• _Stated exercise_: Transcribe the listing that follows in full, omitting pictures.

• _Data extract_:
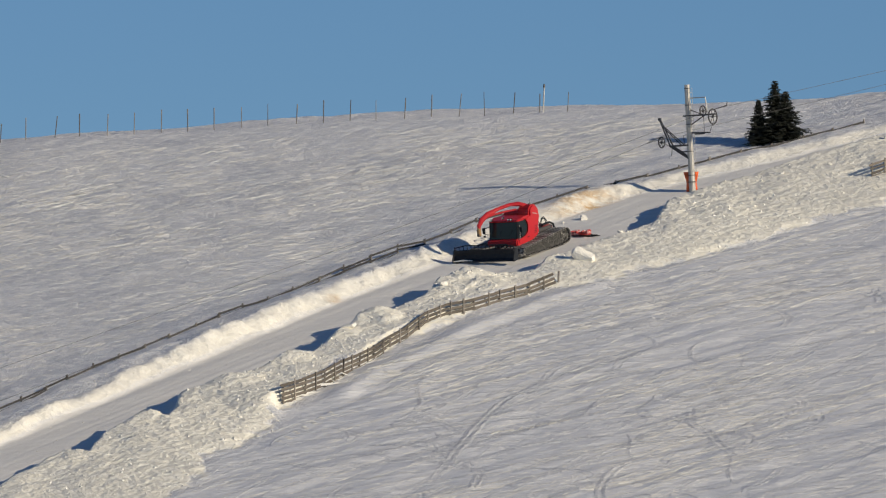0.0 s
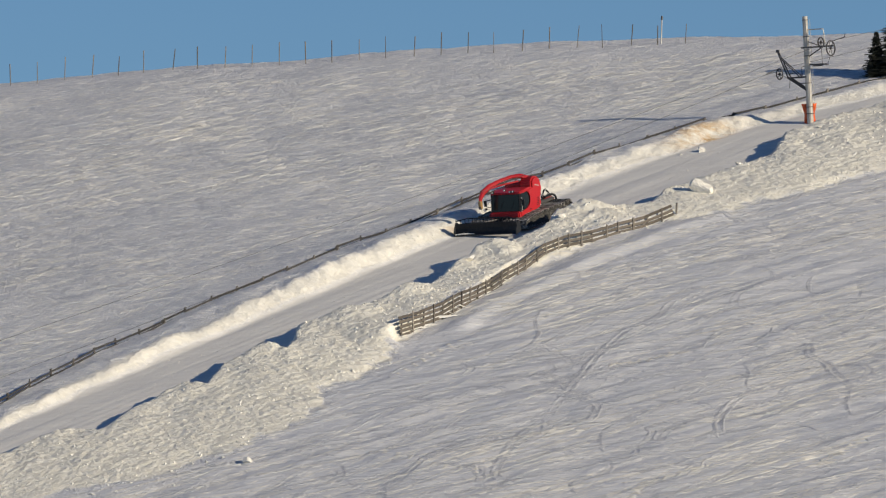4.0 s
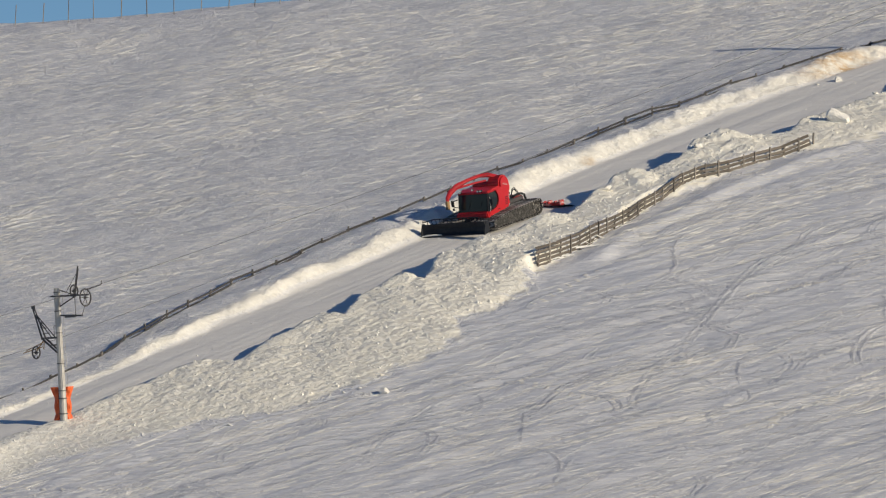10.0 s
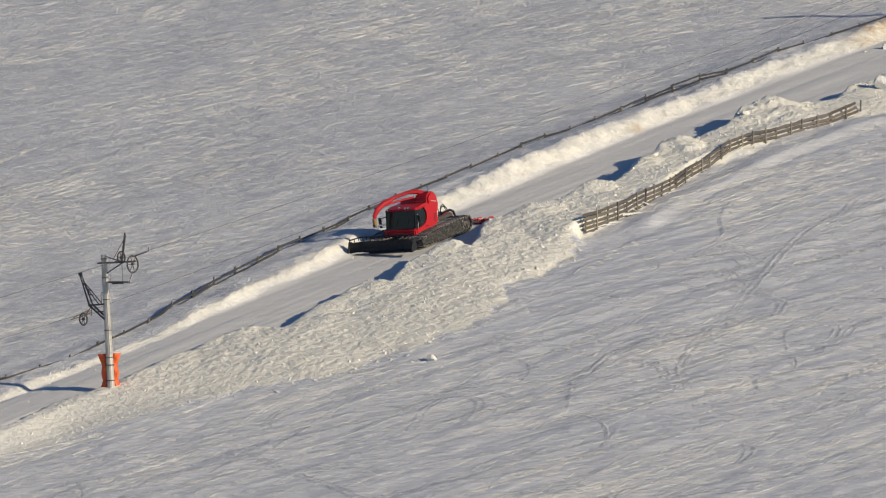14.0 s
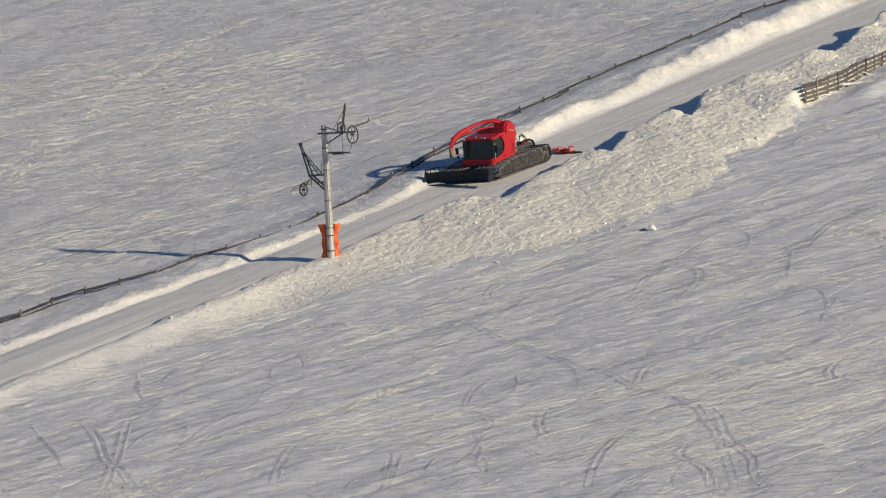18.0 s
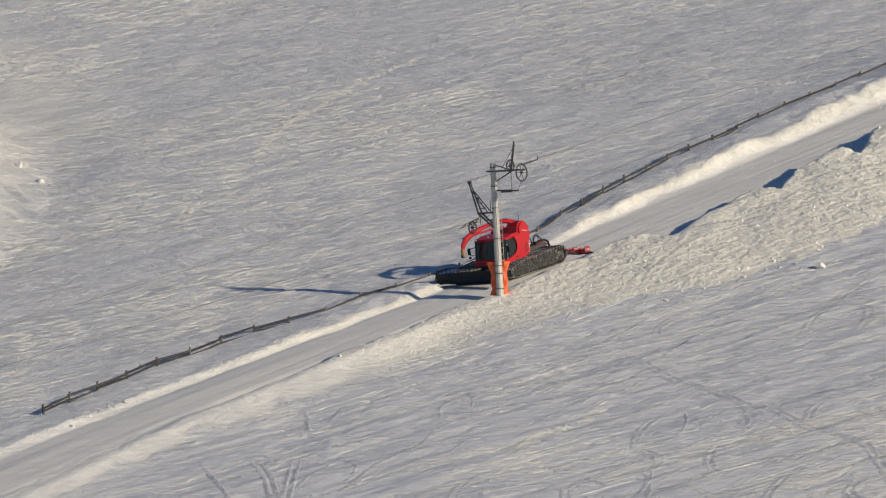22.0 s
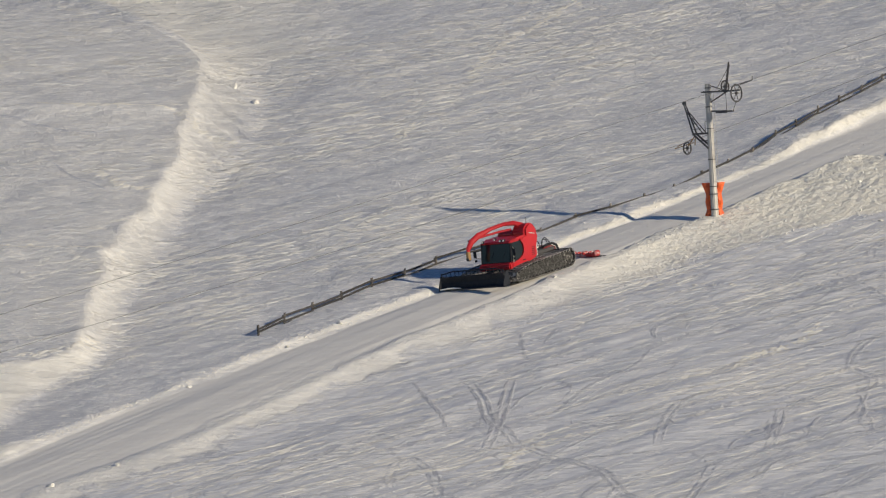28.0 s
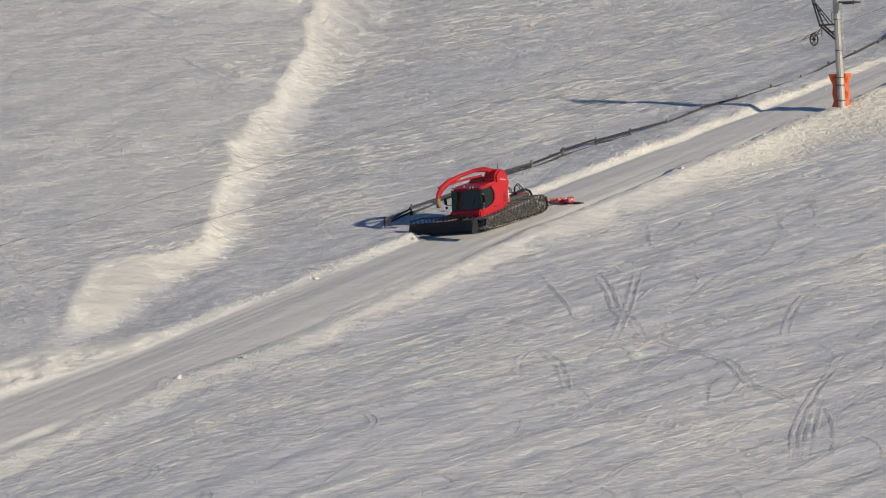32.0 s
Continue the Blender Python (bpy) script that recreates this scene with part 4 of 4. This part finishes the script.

• _The result_:
0.0 s
4.0 s
10.0 s
14.0 s
18.0 s
22.0 s
28.0 s
32.0 s
Continue the Blender Python (bpy) script that recreates this scene with part 4 of 4. This part finishes the script.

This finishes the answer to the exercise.